It was good to pick up this book in light of the recent 737 MAX incidents. Through the lens of the tragic loss of Air France 4590, readers are treated to an inside look at the world of aviation accident investigations.
Starting on that fateful summer day in 2000, and tracing the development and post-crash investigation, journalist Samme Chittum, on assignment for The Smithsonian, lays out the history of the Concorde and its darkest day. First person interviews fill the book as readers are treated to the story told by the people who lived it.
In aviation, Concorde is up on a pedestal. Although now relegated to the history books and consigned to a life articles in various museums, Concorde represents among the greatest technological accomplishments in human history.

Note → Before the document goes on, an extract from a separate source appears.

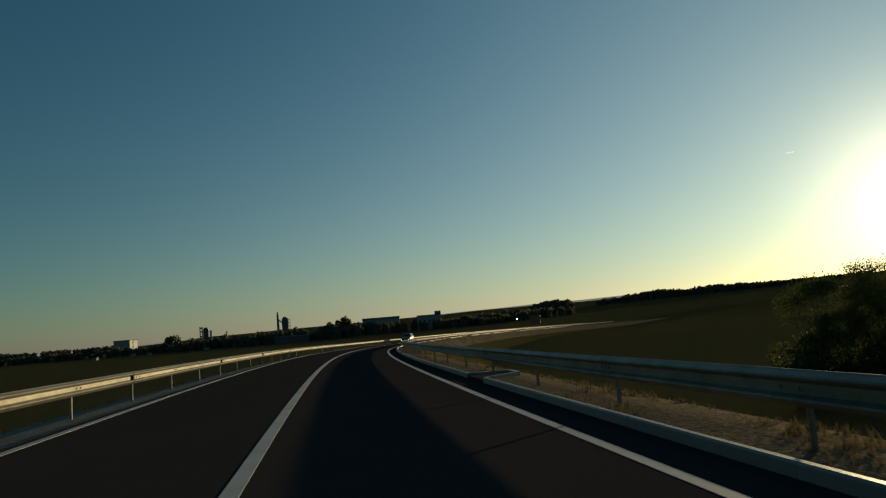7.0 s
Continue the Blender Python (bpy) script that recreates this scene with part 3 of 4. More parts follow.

As Chittum takes his readers through the accident investigation, across many nations and continents, he reveals the complexity of aviation accidents and the detailed investigations that are carried out. The smallest of leads are run down and evaluated. Almost all aviation accidents result not from a single cause, but rather from a chain of events. They can include human factors, mechanical factors, and environmental factors, to name a few.
As a pilot, I found this book interesting. However, in order to justify the publication, many chapters were dedicated to the development of Concorde and detailed descriptions of the accident. I found many parts to be quite dry. It padded out the story and gave me the whole picture, but parts of that picture could’ve been easily omitted.
I wouldn’t generally recommend this book because it provides too many granular technical details without explanation. A background in aviation is most helpful in engaging with this particular book. That said, if you’re curious about how the aviation community thinks about safety, and how complexity plays into aviation accidents, you might find this a decent read.